■ **Your objective**:
Copy everything in the data below exactly except the pictures.

■ **Data section**:
____

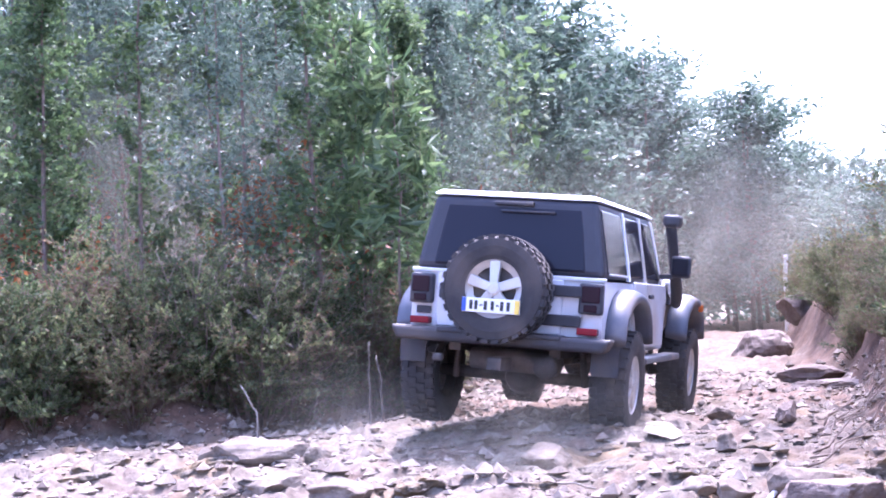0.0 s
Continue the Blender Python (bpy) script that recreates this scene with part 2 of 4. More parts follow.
def prism(bm, outline, x0, x1):
    """An outline in the y-z plane, drawn out from x0 to x1."""
    a = [bm.verts.new((x0, y, z)) for y, z in outline]
    b = [bm.verts.new((x1, y, z)) for y, z in outline]
    n = len(outline)
    bm.faces.new(a[::-1])
    bm.faces.new(b)
    for i in range(n):
        bm.faces.new((a[i], a[(i + 1) % n], b[(i + 1) % n], b[i]))
    return bm


def lathe(bm, profile, seg=40, axis="x", caps=True):
    """A profile of (along the axis, radius), turned round the axis."""
    rings = []
    for a, r in profile:
        rings.append([bm.verts.new((a, r * math.cos(2 * math.pi * i / seg), r * math.sin(2 * math.pi * i / seg)) if axis == "x" else
                                   (r * math.cos(2 * math.pi * i / seg), a, r * math.sin(2 * math.pi * i / seg))) for i in range(seg)])
    for p, q in zip(rings, rings[1:]):
        for i in range(seg):
            bm.faces.new((p[i], p[(i + 1) % seg], q[(i + 1) % seg], q[i]))
    if caps:
        bm.faces.new(rings[0])
        bm.faces.new(rings[-1][::-1])
    return bm


def tube(points, radii, sides=6):
    """Vertices and faces of a tapered tube along points."""
    P = [Vector(p) for p in points]
    verts, faces = [], []
    for i, p in enumerate(P):
        d = (P[min(i + 1, len(P) - 1)] - P[max(i - 1, 0)]).normalized()
        a = d.orthogonal().normalized() if i == 0 else (a - d * a.dot(d)).normalized()
        b = d.cross(a)
        for k in range(sides):
            an = 2 * math.pi * k / sides
            verts.append(p + (a * math.cos(an) + b * math.sin(an)) * radii[i])
    for i in range(len(P) - 1):
        for k in range(sides):
            k2 = (k + 1) % sides
            faces.append((i * sides + k, i * sides + k2, (i + 1) * sides + k2, (i + 1) * sides + k))
    faces.append(tuple(range(sides))[::-1])
    faces.append(tuple((len(P) - 1) * sides + k for k in range(sides)))
    return [tuple(v) for v in verts], faces


def merge(pieces):
    verts, faces = [], []
    for v, f in pieces:
        o = len(verts)
        verts += v
        faces += [tuple(i + o for i in q) for q in f]
    return verts, faces


def leaves(centers, length, width, rng, droop=0.4, spread=0.3, sliver=False):
    """Folded lance-shaped leaves round the centres, as vertices and faces."""
    n = len(centers)
    d = rng.normal(0, 1, (n, 3))
    d[:, 2] = d[:, 2] * 0.6 - droop
    d /= np.linalg.norm(d, axis=1, keepdims=True)
    s = np.cross(d, rng.normal(0, 1, (n, 3)))
    s /= np.linalg.norm(s, axis=1, keepdims=True) + 1e-9
    nn = np.cross(d, s)
    k = 1 + rng.uniform(-spread, spread, (n, 1))
    l, w = length * k, width * k
    if sliver:
        q = np.stack([centers - d * l / 2 + s * w / 2, centers - d * l / 2 - s * w / 2, centers + d * l / 2], 1)
        return q.reshape(-1, 3).tolist(), (np.arange(n)[:, None] * 3 + [0, 1, 2]).tolist()
    q = np.stack([centers - d * l / 2, centers - d * l * 0.08 + s * w / 2 - nn * w * 0.15, centers + d * l / 2, centers - d * l * 0.08 - s * w / 2 - nn * w * 0.15], 1)
    v = q.reshape(-1, 3)
    i = np.arange(n)[:, None] * 4
    f = np.concatenate([i + [0, 1, 2], i + [0, 2, 3]], 0)
    return v.tolist(), f.tolist()


# ---- numeric noise for the ground ----
def lattice(ix, iy, seed):
    h = (ix.astype(np.int64) * 374761393 + iy.astype(np.int64) * 668265263 + seed * 974711) & 0x7FFFFFFF
    h = ((h ^ (h >> 13)) * 1274126177) & 0x7FFFFFFF
    return ((h ^ (h >> 16)) & 0xFFFF) / 65535.0


def vnoise(x, y, seed=0):
    ix, iy = np.floor(x), np.floor(y)
    fx, fy = x - ix, y - iy
    fx, fy = fx * fx * (3 - 2 * fx), fy * fy * (3 - 2 * fy)
    a, b = lattice(ix, iy, seed), lattice(ix + 1, iy, seed)
    c, d = lattice(ix, iy + 1, seed), lattice(ix + 1, iy + 1, seed)
    return a + (b - a) * fx + (c - a) * fy + (a - b - c + d) * fx * fy


def fbm(x, y, octaves=4, seed=0, gain=0.5):
    s, a, t = 0.0, 1.0, 0.0
    for o in range(octaves):
        s = s + a * vnoise(x * 2 ** o + 17.3 * o, y * 2 ** o + 5.1 * o, seed + o)
        t += a
        a *= gain
    return s / t


def billow(x, y, octaves=4, seed=0, gain=0.5):
    """Rounded lumps with creases between them, 0 to 1."""
    s, a, t = 0.0, 1.0, 0.0
    for o in range(octaves):
        s = s + a * np.abs(2 * vnoise(x * 2 ** o + 7.7 * o, y * 2 ** o + 3.3 * o, seed + o) - 1)
        t += a
        a *= gain
    return s / t


def plates(x, y, seed):
    """Broken plates: a random level and tilt for each cell, and the nearness of its rim."""
    ix, iy = np.floor(x), np.floor(y)
    d1, d2 = np.full(x.shape, 9.0), np.full(x.shape, 9.0)
    level = np.zeros(x.shape)
    for ox in (-1, 0, 1):
        for oy in (-1, 0, 1):
            cx, cy = ix + ox, iy + oy
            vx, vy = x - cx - lattice(cx, cy, seed), y - cy - lattice(cx, cy, seed + 1)
            d = np.hypot(vx, vy)
            h = lattice(cx, cy, seed + 2) - 0.5 + vx * (lattice(cx, cy, seed + 3) - 0.5) + vy * (lattice(cx, cy, seed + 4) - 0.2)
            closer = d < d1
            d2 = np.where(closer, d1, np.minimum(d2, d))
            level = np.where(closer, h, level)
            d1 = np.where(closer, d, d1)
    return level, np.exp(-((d2 - d1) / 0.07) ** 2)


def sstep(a, b, x):
    u = np.clip((x - a) / (b - a), 0, 1)
    return u * u * (3 - 2 * u)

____

■ **Worked solution**:
0.0 s
Continue the Blender Python (bpy) script that recreates this scene with part 2 of 4. More parts follow.
def prism(bm, outline, x0, x1):
    """An outline in the y-z plane, drawn out from x0 to x1."""
    a = [bm.verts.new((x0, y, z)) for y, z in outline]
    b = [bm.verts.new((x1, y, z)) for y, z in outline]
    n = len(outline)
    bm.faces.new(a[::-1])
    bm.faces.new(b)
    for i in range(n):
        bm.faces.new((a[i], a[(i + 1) % n], b[(i + 1) % n], b[i]))
    return bm


def lathe(bm, profile, seg=40, axis="x", caps=True):
    """A profile of (along the axis, radius), turned round the axis."""
    rings = []
    for a, r in profile:
        rings.append([bm.verts.new((a, r * math.cos(2 * math.pi * i / seg), r * math.sin(2 * math.pi * i / seg)) if axis == "x" else
                                   (r * math.cos(2 * math.pi * i / seg), a, r * math.sin(2 * math.pi * i / seg))) for i in range(seg)])
    for p, q in zip(rings, rings[1:]):
        for i in range(seg):
            bm.faces.new((p[i], p[(i + 1) % seg], q[(i + 1) % seg], q[i]))
    if caps:
        bm.faces.new(rings[0])
        bm.faces.new(rings[-1][::-1])
    return bm


def tube(points, radii, sides=6):
    """Vertices and faces of a tapered tube along points."""
    P = [Vector(p) for p in points]
    verts, faces = [], []
    for i, p in enumerate(P):
        d = (P[min(i + 1, len(P) - 1)] - P[max(i - 1, 0)]).normalized()
        a = d.orthogonal().normalized() if i == 0 else (a - d * a.dot(d)).normalized()
        b = d.cross(a)
        for k in range(sides):
            an = 2 * math.pi * k / sides
            verts.append(p + (a * math.cos(an) + b * math.sin(an)) * radii[i])
    for i in range(len(P) - 1):
        for k in range(sides):
            k2 = (k + 1) % sides
            faces.append((i * sides + k, i * sides + k2, (i + 1) * sides + k2, (i + 1) * sides + k))
    faces.append(tuple(range(sides))[::-1])
    faces.append(tuple((len(P) - 1) * sides + k for k in range(sides)))
    return [tuple(v) for v in verts], faces


def merge(pieces):
    verts, faces = [], []
    for v, f in pieces:
        o = len(verts)
        verts += v
        faces += [tuple(i + o for i in q) for q in f]
    return verts, faces


def leaves(centers, length, width, rng, droop=0.4, spread=0.3, sliver=False):
    """Folded lance-shaped leaves round the centres, as vertices and faces."""
    n = len(centers)
    d = rng.normal(0, 1, (n, 3))
    d[:, 2] = d[:, 2] * 0.6 - droop
    d /= np.linalg.norm(d, axis=1, keepdims=True)
    s = np.cross(d, rng.normal(0, 1, (n, 3)))
    s /= np.linalg.norm(s, axis=1, keepdims=True) + 1e-9
    nn = np.cross(d, s)
    k = 1 + rng.uniform(-spread, spread, (n, 1))
    l, w = length * k, width * k
    if sliver:
        q = np.stack([centers - d * l / 2 + s * w / 2, centers - d * l / 2 - s * w / 2, centers + d * l / 2], 1)
        return q.reshape(-1, 3).tolist(), (np.arange(n)[:, None] * 3 + [0, 1, 2]).tolist()
    q = np.stack([centers - d * l / 2, centers - d * l * 0.08 + s * w / 2 - nn * w * 0.15, centers + d * l / 2, centers - d * l * 0.08 - s * w / 2 - nn * w * 0.15], 1)
    v = q.reshape(-1, 3)
    i = np.arange(n)[:, None] * 4
    f = np.concatenate([i + [0, 1, 2], i + [0, 2, 3]], 0)
    return v.tolist(), f.tolist()


# ---- numeric noise for the ground ----
def lattice(ix, iy, seed):
    h = (ix.astype(np.int64) * 374761393 + iy.astype(np.int64) * 668265263 + seed * 974711) & 0x7FFFFFFF
    h = ((h ^ (h >> 13)) * 1274126177) & 0x7FFFFFFF
    return ((h ^ (h >> 16)) & 0xFFFF) / 65535.0


def vnoise(x, y, seed=0):
    ix, iy = np.floor(x), np.floor(y)
    fx, fy = x - ix, y - iy
    fx, fy = fx * fx * (3 - 2 * fx), fy * fy * (3 - 2 * fy)
    a, b = lattice(ix, iy, seed), lattice(ix + 1, iy, seed)
    c, d = lattice(ix, iy + 1, seed), lattice(ix + 1, iy + 1, seed)
    return a + (b - a) * fx + (c - a) * fy + (a - b - c + d) * fx * fy


def fbm(x, y, octaves=4, seed=0, gain=0.5):
    s, a, t = 0.0, 1.0, 0.0
    for o in range(octaves):
        s = s + a * vnoise(x * 2 ** o + 17.3 * o, y * 2 ** o + 5.1 * o, seed + o)
        t += a
        a *= gain
    return s / t


def billow(x, y, octaves=4, seed=0, gain=0.5):
    """Rounded lumps with creases between them, 0 to 1."""
    s, a, t = 0.0, 1.0, 0.0
    for o in range(octaves):
        s = s + a * np.abs(2 * vnoise(x * 2 ** o + 7.7 * o, y * 2 ** o + 3.3 * o, seed + o) - 1)
        t += a
        a *= gain
    return s / t


def plates(x, y, seed):
    """Broken plates: a random level and tilt for each cell, and the nearness of its rim."""
    ix, iy = np.floor(x), np.floor(y)
    d1, d2 = np.full(x.shape, 9.0), np.full(x.shape, 9.0)
    level = np.zeros(x.shape)
    for ox in (-1, 0, 1):
        for oy in (-1, 0, 1):
            cx, cy = ix + ox, iy + oy
            vx, vy = x - cx - lattice(cx, cy, seed), y - cy - lattice(cx, cy, seed + 1)
            d = np.hypot(vx, vy)
            h = lattice(cx, cy, seed + 2) - 0.5 + vx * (lattice(cx, cy, seed + 3) - 0.5) + vy * (lattice(cx, cy, seed + 4) - 0.2)
            closer = d < d1
            d2 = np.where(closer, d1, np.minimum(d2, d))
            level = np.where(closer, h, level)
            d1 = np.where(closer, d, d1)
    return level, np.exp(-((d2 - d1) / 0.07) ** 2)


def sstep(a, b, x):
    u = np.clip((x - a) / (b - a), 0, 1)
    return u * u * (3 - 2 * u)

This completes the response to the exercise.